Donald J. Trump: Reviving the populist spirit

Will someone explain why the anti-democratic left keeps demanding clarification from President Trump on his position vis-à-vis neo-Nazis, the KKK, and white supremacists, among others?  Would anything the president said on the subject of Charlottesville satisfy them?  Started differently, would anything the president said on the subject cause the totalitarian left to end its campaign to cut short the Trump presidency as soon as possible?

Not only is President Trump a racist-sympathizer, at best, in the eyes of his enemies, but he is also "un-American."  See the August 14 column by New York Times columnist Paul Krugman that ends with these words:

[W]e don't need to wonder whether an anti-American cabal, hostile to everything we stand for, determined to undermine everything that truly makes this country great, has seized power in Washington. It has: it's called the Trump administration.

For Krugman, we did not have a national election November 8, 2016 – we had the seizure of "power" by "an anti-American cabal," apparently let by Donald J. Trump.  Clearly, for the enemies of President Trump, there is no room for reason in analyzing the Trump presidency.

And so the irrational allegation of President Trump's colluding with Russian president Putin has been replaced by the Big Lie narrative that President Trump is soft on racists, with the narrative to be sprinkled across the news pages.  See, for example, the New York Times August 24 story that rabbis will shun the president for the Jewish New Year and Day of Atonement: "[Trump] has played down the racist and anti-Semitic views of white supremacists demonstrators in Virginia."

I am Jewish.  When I voted for president, I asked God that Donald Trump win the presidency.  I understand from his New York Times column, August 19, that for Bret Stephens, Jews who support President Trump should consider themselves morally embarrassed.  Well, my political outlook is informed from the populist views expressed in the first half of Federalist No. 57.  When President Trump says, as he did in Phoenix, August 22, "Washington is full of people who are only looking out for themselves," I am reminded of Madison's warning at the beginning of No. 57 that there are people seeking the "ambitious sacrifice of the many to the aggrandizement of the few."  

When President Trump also said in Phoenix, "The media can attack me. But where I draw the line is when they attack you, which is what they do when they attack the decency of our supporters"...when I learned of that comment, I got the notion that this president will stand with the John Does (as Frank Capra might have called us) of the country against the self-serving aggrandizers.

And when President Trump further said in Phoenix, "I came to Washington for you.  Your dreams are my dreams.  Your hopes are my hopes.  And your future is what I'm fighting for each and every day"...when I learned of those words, I thought not only that we finally have a president faithful to the populist spirit of Federalist No. 57, but that we have a Frank Capra-type hero – a Longfellow Deeds, a Jefferson Smith, a John Doe, a George Bailey – come to life, and in the Oval Office, at that.
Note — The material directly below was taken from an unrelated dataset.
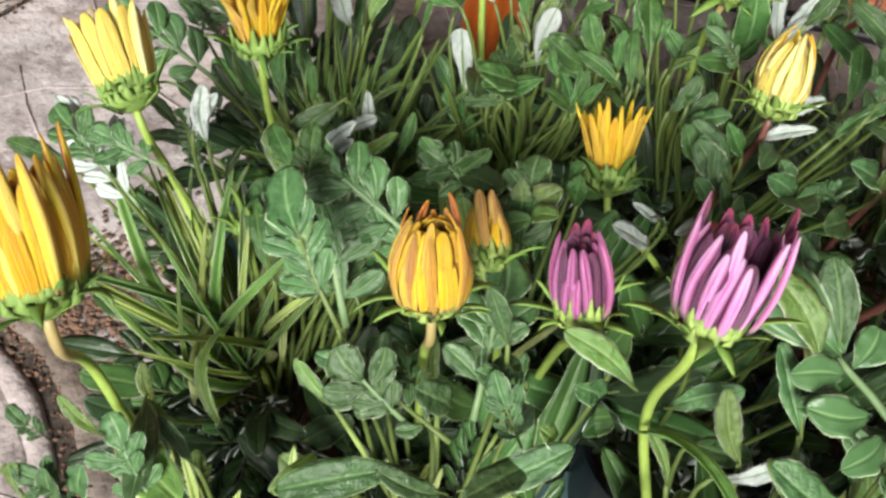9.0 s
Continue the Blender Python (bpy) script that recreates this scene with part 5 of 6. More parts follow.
leaf_at("L", (0.255, 0.851, 0.246), (0.269, 0.889, 0.268), .9)
leaf_at("L", (0.340, 0.876, 0.254), (0.323, 0.877, 0.276), 1)
leaf_at("L", (0.355, 0.869, 0.240), (0.366, 0.879, 0.262), 1)
leaf_at("s", (0.375, 0.901, 0.239), (0.348, 0.914, 0.261), .9)
leaf_at("s", (0.415, 0.905, 0.243), (0.402, 0.915, 0.265), 1)
leaf_at("p", (0.284, 0.945, 0.213), (0.290, 0.983, 0.235), .8)
leaf_at("p", (0.260, 0.924, 0.258), (0.253, 0.932, 0.280), .8)
leaf_at("s", (0.362, 0.930, 0.285), (0.371, 0.949, 0.307), .7)
leaf_at("L", (0.188, 0.729, 0.316), (0.188, 0.755, 0.338), 1.1)
leaf_at("L", (0.189, 0.728, 0.265), (0.176, 0.744, 0.286), 1)
leaf_at("L", (0.275, 0.769, 0.239), (0.263, 0.785, 0.261), .9)
leaf_at("B", (0.277, 0.738, 0.292), (0.276, 0.768, 0.306), .8)
leaf_at("L", (0.410, 0.791, 0.283), (0.420, 0.791, 0.306), 1)
leaf_at("s", (0.473, 0.895, 0.254), (0.433, 0.921, 0.276), .8)
leaf_at("L", (0.380, 0.863, 0.217), (0.361, 0.872, 0.239), 1)
leaf_at("s", (0.358, 0.820, 0.211), (0.341, 0.821, 0.233), 1)
leaf_at("B", (0.218, 0.744, 0.271), (0.206, 0.748, 0.290), 1)
leaf_at("B", (0.253, 0.747, 0.282), (0.278, 0.741, 0.314), .8)
leaf_at("S", (0.305, 0.739, 0.299), (0.311, 0.743, 0.321), 1)
leaf_at("B", (0.447, 0.799, 0.281), (0.462, 0.804, 0.303), .9)
leaf_at("B", (0.407, 0.808, 0.267), (0.397, 0.809, 0.289), 1)
leaf_at("s", (0.324, 0.840, 0.286), (0.321, 0.861, 0.308), .8)
leaf_at("p", (0.267, 0.931, 0.245), (0.251, 0.941, 0.264), .7)
leaf_at("s", (0.332, 0.894, 0.260), (0.344, 0.901, 0.280), 1)
leaf_at("p", (0.285, 0.956, 0.235), (0.286, 0.978, 0.251), 1.2)
leaf_at("p", (0.288, 0.949, 0.238), (0.296, 0.968, 0.254), 1)
leaf_at("p", (0.288, 0.949, 0.238), (0.278, 0.926, 0.270), 1)
leaf_at("p", (0.291, 0.949, 0.238), (0.304, 0.949, 0.261), 1)
leaf_at("B", (0.306, 0.876, 0.266), (0.297, 0.879, 0.288), 1.1)
leaf_at("s", (0.309, 0.869, 0.267), (0.282, 0.865, 0.291), .9)
leaf_at("s", (0.324, 0.852, 0.271), (0.299, 0.858, 0.292), .8)
leaf_at("J", (0.332, 0.863, 0.268), (0.325, 0.868, 0.290), .7)
leaf_at("J", (0.346, 0.879, 0.265), (0.357, 0.875, 0.289), .7)
leaf_at("J", (0.347, 0.874, 0.266), (0.356, 0.865, 0.291), .7)
leaf_at("p", (0.265, 0.845, 0.271), (0.277, 0.832, 0.296), 1)
leaf_at("s", (0.307, 0.846, 0.272), (0.318, 0.828, 0.298), .8)
leaf_at("B", (0.345, 0.842, 0.273), (0.356, 0.851, 0.294), .9)
leaf_at("B", (0.353, 0.841, 0.273), (0.363, 0.839, 0.296), .9)
leaf_at("B", (0.353, 0.834, 0.274), (0.368, 0.825, 0.299), .8)
leaf_at("s", (0.420, 0.884, 0.263), (0.411, 0.884, 0.286), 1.2)
leaf_at("s", (0.426, 0.862, 0.269), (0.423, 0.840, 0.296), 1)
leaf_at("B", (0.399, 0.874, 0.266), (0.402, 0.879, 0.288), .8)
leaf_at("w", (0.419, 0.934, 0.238), (0.434, 0.940, 0.257), 0.6, face=(-0.5, -0.9, 0.8))
leaf_at("w", (0.417, 0.939, 0.242), (0.426, 0.932, 0.268), .4)
leaf_at("t", (0.432, 0.915, 0.261), (0.457, 0.988, 0.257), 1.2)
leaf_at("B", (0.329, 0.566, 0.345), (0.297, 0.550, 0.367), .6)
leaf_at("n", (0.343, 0.569, 0.345), (0.372, 0.580, 0.368), 1)
leaf_at("K", (0.438, 0.580, 0.345), (0.459, 0.603, 0.367), 1)
leaf_at("S", (0.378, 0.614, 0.341), (0.364, 0.611, 0.365), 1)
leaf_at("B", (0.516, 0.685, 0.318), (0.472, 0.638, 0.357), .8)
leaf_at("S", (0.487, 0.644, 0.332), (0.501, 0.629, 0.359), .9)
leaf_at("J", (0.482, 0.660, 0.327), (0.448, 0.647, 0.354), .9)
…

The enemies, I think, of President Trump are of the ilk of the cinematic enemies of Deeds (Mr. Deeds Goes to Town) and Smith (Mr. Smith Goes to Washington) and Doe (Meet John Doe) and Bailey (It's a Wonderful Life).  Recall, please, Hillary Clinton's derisive reference to Trump voters as "deplorables."  How far is that slur from the "discontented rabble" reference the banker Henry F. Potter applied to the plain people of Bedford Falls in It's a Wonderful Life

And these words, spoken by President in Phoenix, could have been spoken by John Doe (played by Gary Cooper) in Meet John Doe:

We can do anything, we can build anything and we can dream anything. It's time to remember what our brave soldiers never forgot. Americans share one flag, one home and one glorious destiny. We live according the same law, raise our children by the same values, and we are all made by the same Almighty God.